Catholic university cuts ‘ability to engage with own heritage’

History, philosophy and religious studies on the chopping block, as ACU flays its strengths

九月 15, 2023
Religion, religions, church, mosque
Source: iStock

Australia’s Catholic university has been accused of turning its back on its own heritage in a “draft change management plan” targeting its religious studies, history, philosophy and political science programmes.

Australian Catholic University (ACU) deputy vice-chancellor Abid Khan said the proposal, which includes an unspecified number of redundancies, would benefit staff and students alike by bringing research and teaching activities closer together.

“We are repositioning ourselves to provide greater institutional transparency into the research being conducted, more closely align discipline and financial resources, foster greater interdisciplinarity, and increase accessibility of resources to the entire research community,” Professor Khan said.

Staff said the proposals would decimate revered humanities programmes headed by star overseas researchers. “ACU recently lured many of the world’s best historians, philosophers and social scientists to Melbourne by promising them amazing conditions only to now summarily fire them all three years later,” one tweeted.

“I was headhunted three years ago with a contract to build a four-person team of world-class political science researchers…and now before even completing the hires they’re letting us all go,” said another.

A philosopher said she had given up tenure in North Carolina and moved her family to Australia “on the promise of a permanent research professorship in a growing institute”.

“Who would consider taking up a job at an institution where management launch strategic initiatives only to close them down a few years later?” asked a historian. “Do you really want to move your life to another continent and be left high and dry, without a valid visa…and having to pay for your own move back to your country?”

ACU said that it was consulting on the proposals and that voluntary redundancies would be offered. Staff said many of the cuts were involuntary, with dozens of academics forced to compete for a vastly reduced pool of specialised jobs.

The National Tertiary Education Union (NTEU) said the proposals included the complete closure of ACU’s medieval and early modern research programme and the removal of up to 63 per cent of academic positions in religious studies, philosophy, history and political science.

The union said the equivalent of 32 full-time academic positions would go, on top of 24 professional staff redundancies proposed in August and another 80 academic and professional jobs lost between February and May.

Professor Khan said ACU was “not wavering from its longstanding and substantial commitment to the humanities. However, we also need to manage a sustainable level of staff to students and balance that with our capacity to support internally funded research programmes.”

He said the proposed reductions represented a “small fraction of ACU’s research active staff” and would “bring us closer to sector norms”.

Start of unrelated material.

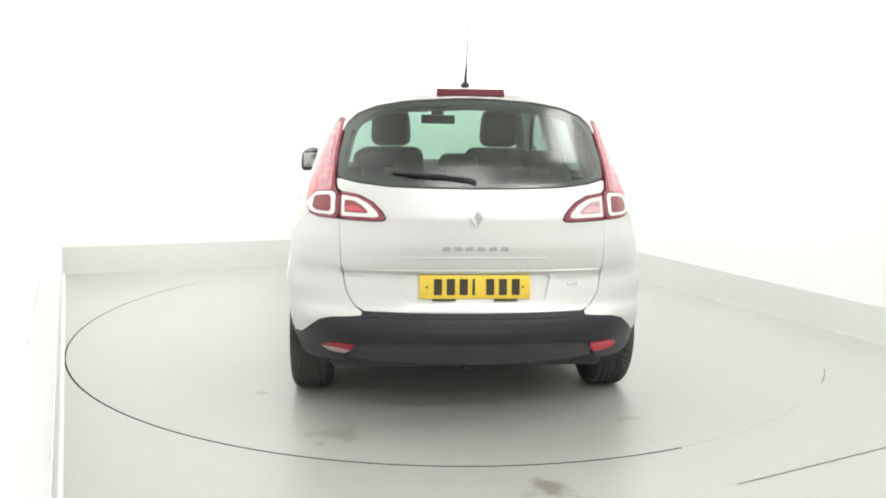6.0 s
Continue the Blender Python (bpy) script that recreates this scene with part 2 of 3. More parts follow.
def build_walls():
    line = bend(BACK_LEFT, CORNER_RIGHT, RIGHT_END, 0.5)
    wall("wall_back", line, 0, ROOM_TOP, 0.12, WALL_WHITE, "plain white studio wall with a rounded corner")
    wall("wall_left", [LEFT_END, BACK_LEFT], 0, ROOM_TOP, 0.12, WALL_WHITE, "plain white studio wall")
    k = len(line) // 2
    cove("skirting_back", line[:k + 1], 0.25, 0.003, SKIRTING_LIT, "grey-painted upright skirting along the white wall")
    cove("skirting_right", line[k:], 0.25, 0.003, SKIRTING_LIT, "grey-painted skirting that sweeps up from the floor")
    cove("skirting_left", [LEFT_END, BACK_LEFT], 0.25, 0.02, SKIRTING_LIT, "grey-painted skirting along the white wall")
    # old scuffs on the white wall
    base = Vector((*BACK_LEFT, 0))
    way = (Vector((*LEFT_END, 0)) - base).normalized()
    out = Vector((-way.y, way.x, 0)) * 0.003
    for a, b, z0, z1, h in ((5.04, 5.70, 0.907, 0.926, 0.006), (5.15, 5.28, 0.325, 0.345, 0.012), (6.0, 6.06, 0.93, 0.935, 0.004)):
        up = Vector((0, 0, 1))
        p, q = base + way * a + out + up * z0, base + way * b + out + up * z1
        tagged(link_mesh("wall_scuff", [p, q, q + up * h, p + up * h * 0.5], [(0, 1, 2, 3)], SCUFF, None, smooth=False), "faint grey scuff on the white wall", "scuff", kind="structure")
    # a dark rub mark at the foot of the sweeping skirting
    p, q = Vector((2.115, 0.90, 0.0022)), Vector((2.205, 0.755, 0.0022))
    w = Vector((0.012, 0.004, 0))
    tagged(link_mesh("floor_scuff", [p, p * 0.5 + q * 0.5 - w * 0.6, q, p * 0.4 + q * 0.6 + w], [(0, 1, 2, 3)], SCUFF, None, smooth=False), "short dark rub mark on the painted floor", "scuff", kind="structure")
    # an unseen hall behind the camera, added to close the room and bounce light
    wall("unseen_wall_left", [(-4.2, -9.0), (-4.2, -5.2), (-0.66, -5.03)], 0, ROOM_TOP, 0.12, UNSEEN_GREY, "plain grey wall out of view, added to close the room")
    wall("unseen_wall_right", [(5.0, -4.3), (5.2, -9.0)], 0, ROOM_TOP, 0.12, UNSEEN_GREY, "plain grey wall out of view, added to close the room")
    wall("unseen_wall_end", [(5.3, -9.0), (-4.3, -9.0)], 0, ROOM_TOP, 0.12, UNSEEN_GREY, "plain grey wall out of view, added to close the room")
    verts = [(-6, -9.3, ROOM_TOP), (7, -9.3, ROOM_TOP), (7, 5, ROOM_TOP), (-6, 5, ROOM_TOP), (-6, -9.3, ROOM_TOP + 0.1), (7, -9.3, ROOM_TOP + 0.1), (7, 5, ROOM_TOP + 0.1), (-6, 5, ROOM_TOP + 0.1)]
    tagged(link_mesh("ceiling", verts, [(0, 1, 2, 3), (4, 5, 6, 7), (0, 1, 5, 4), (1, 2, 6, 5), (2, 3, 7, 6), (3, 0, 4, 7)], CEILING_WHITE, None, smooth=False), "plain white studio ceiling", "ceiling", kind="structure")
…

The Australian and New Zealand Association for Medieval and Early Modern Studies said it was “bemusing” that a Catholic university would stop investing in “research of critical importance not only [to its] own mission but its capacity to engage with its own heritage”.

History, political science, philosophy and particularly religion are areas of research strength for ACU. In the most recent research excellence assessment, known as ERA, ACU was one of just 11 universities assessed on its religious research and the only one whose performance in this field was rated above world standard.

The government recently accepted a recommendation to discontinue ERA.